Banyak pengamat menilai bahwa revisi UU KPK 2025 sarat dengan kepentingan politik. Di satu sisi, pemerintah ingin menunjukkan komitmen terhadap reformasi hukum. Namun, di sisi lain, muncul kecurigaan bahwa revisi ini digunakan untuk melemahkan lembaga antikorupsi agar tidak terlalu “mengganggu” kepentingan elite.

Di DPR, mayoritas partai mendukung revisi, sementara hanya sedikit fraksi yang menolak. Hal ini menunjukkan dominasi politik dalam proses legislasi, di mana suara publik sering kali tidak menjadi prioritas utama.


◆ Perbandingan dengan Negara Lain

Jika melihat ke negara lain, banyak lembaga antikorupsi yang justru diberi kewenangan lebih besar.

  • Hong Kong ICAC – Lembaga independen dengan kewenangan luas untuk menyelidiki dan menindak.

  • MACC Malaysia – Meski sempat dikritik, Malaysia akhirnya memperkuat kewenangan lembaga antikorupsi setelah kasus 1MDB.

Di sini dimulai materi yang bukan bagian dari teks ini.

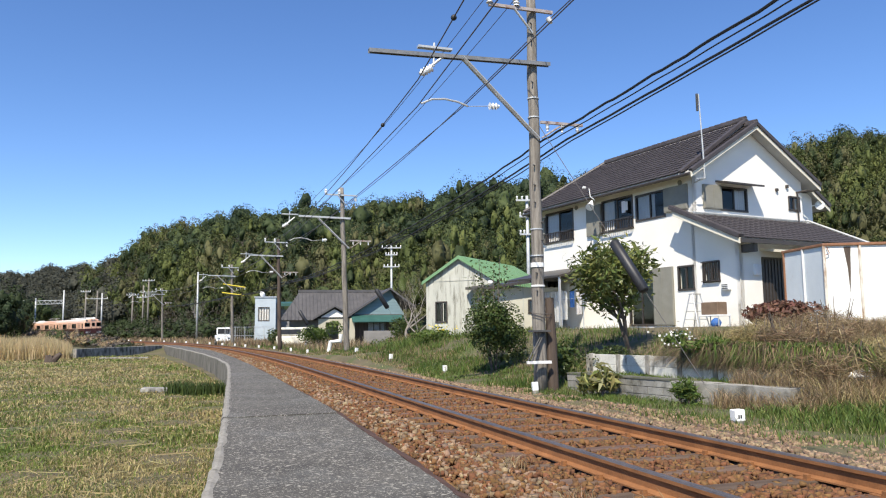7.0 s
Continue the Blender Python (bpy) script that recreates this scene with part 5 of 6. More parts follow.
def wood_pole(s, lat, zb, zt, lean=0.0, lateral_beam=-0.5, beam_z=7.1, top_z=8.4, brace_z=5.35, r=0.155, fine=True, dark=False):
    o = on_track(s, lat)
    t = float(np.interp(s, S_ALL, _th))
    p = empty("line_pole", pose(o.x, o.y, 0, 0, 0, math.degrees(t)))
    tagged(p, "weathered wooden overhead-line pole with a bracket arm", "pole", "overhead line poles")
    bm = bmesh.new()
    n = 12
    tube(bm, [(lean * k / n + 0.012 * math.sin(k * 1.9), 0.01 * math.sin(k * 2.3), zb + (zt - zb) * k / n) for k in range(n + 1)], [r * (1.0 - 0.32 * k / n) for k in range(n + 1)], seg=14)
    part("shaft", bm, M["dark_wood"] if dark else M["wood_pole"], p, smooth=True)
    lx = lateral_beam - lat
    rise = -0.10
    bm = bmesh.new()
    for a, b, c, d in ((-0.06, 0.06, 0.02, 0.036), (-0.06, -0.045, -0.05, 0.02), (0.045, 0.06, -0.05, 0.02)):
        vs = box(bm, lx, 0.35 if fine else 0.12, a - 0.15, b - 0.15, beam_z + c, beam_z + d)
    for v in bm.verts:
        v.co.z += 0.03 * v.co.x if fine else -0.01 * v.co.x
    part("bracket_arm", bm, M["galv_dull"] if fine else M["galv"], p, "grey channel-steel bracket arm")
    bx = lx * 0.46 if fine else lx * 0.62
    for dy in (-0.19, -0.11):
        bm = bmesh.new()
        rod(bm, (bx, dy, beam_z - 0.04), (0.05, dy * 0.8, brace_z), 0.042, seg=4)
        part("brace", bm, M["galv"], p, "galvanised diagonal brace")
    # top arm with pin insulators
    bm = bmesh.new()
    box(bm, -1.15, 0.45, -0.2, -0.13, top_z - 0.04, top_z + 0.03)
    part("cross_arm", bm, M["galv_rust"] if fine else M["galv"], p, "rust-marked cross arm")
    bm = bmesh.new()
    rod(bm, (-0.52, -0.2, top_z - 0.05), (-0.06, -0.15, top_z - 0.55), 0.03, seg=6)
    part("arm_brace", bm, M["galv"], p)
    for x in (-1.12, -0.46):
        bm = bmesh.new()
        insulator(bm, (x, -0.165, top_z + 0.04), (0, 0, 1), 0.085)
        part("pin_insulator", bm, M["porcelain"], p, "white porcelain insulator")
    bm = bmesh.new()
    insulator(bm, (0.34, -0.2, top_z - 0.18), (0.1, -0.3, -0.5), 0.07, 2)
    part("feeder_insulator", bm, M["porcelain"], p)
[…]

  • CPIB Singapura – Lembaga dengan independensi tinggi, langsung bertanggung jawab kepada Perdana Menteri.

Perbandingan ini membuat publik bertanya: mengapa Indonesia justru mempersempit kewenangan KPK?

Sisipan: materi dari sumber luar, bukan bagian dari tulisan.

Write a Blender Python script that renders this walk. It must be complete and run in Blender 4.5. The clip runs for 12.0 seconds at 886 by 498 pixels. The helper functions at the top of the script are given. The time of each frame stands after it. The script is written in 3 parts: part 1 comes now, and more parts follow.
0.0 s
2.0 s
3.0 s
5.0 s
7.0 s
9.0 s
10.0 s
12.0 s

◆ Harapan Masyarakat Sipil

Meski kecewa, masyarakat sipil tetap optimis bahwa perlawanan terhadap korupsi tidak berhenti.

  • Judicial Review
    Beberapa LSM berencana mengajukan uji materi revisi UU KPK ke Mahkamah Konstitusi.

  • Kontrol Publik
    Media dan masyarakat diminta terus mengawasi kinerja KPK agar tidak kehilangan fungsi utamanya.

  • Pendidikan Antikorupsi
    Selain aspek hukum, gerakan budaya antikorupsi harus diperkuat sejak sekolah hingga universitas.


◆ Penutup

Revisi UU KPK 2025 menjadi salah satu isu politik paling kontroversial tahun ini. Pro kontra yang muncul memperlihatkan betapa pentingnya KPK bagi rakyat Indonesia. Bagi sebagian pihak, revisi adalah langkah reformasi. Namun, bagi publik luas, ini dianggap pelemahan yang berbahaya.

Masa depan pemberantasan korupsi di Indonesia kini berada di persimpangan jalan. Apakah KPK masih bisa berdiri sebagai lembaga independen yang ditakuti koruptor, ataukah hanya menjadi lembaga biasa yang kehilangan taringnya? Jawabannya akan ditentukan oleh konsistensi perjuangan masyarakat sipil, komitmen pemerintah, dan keberanian hakim konstitusi untuk menegakkan keadilan.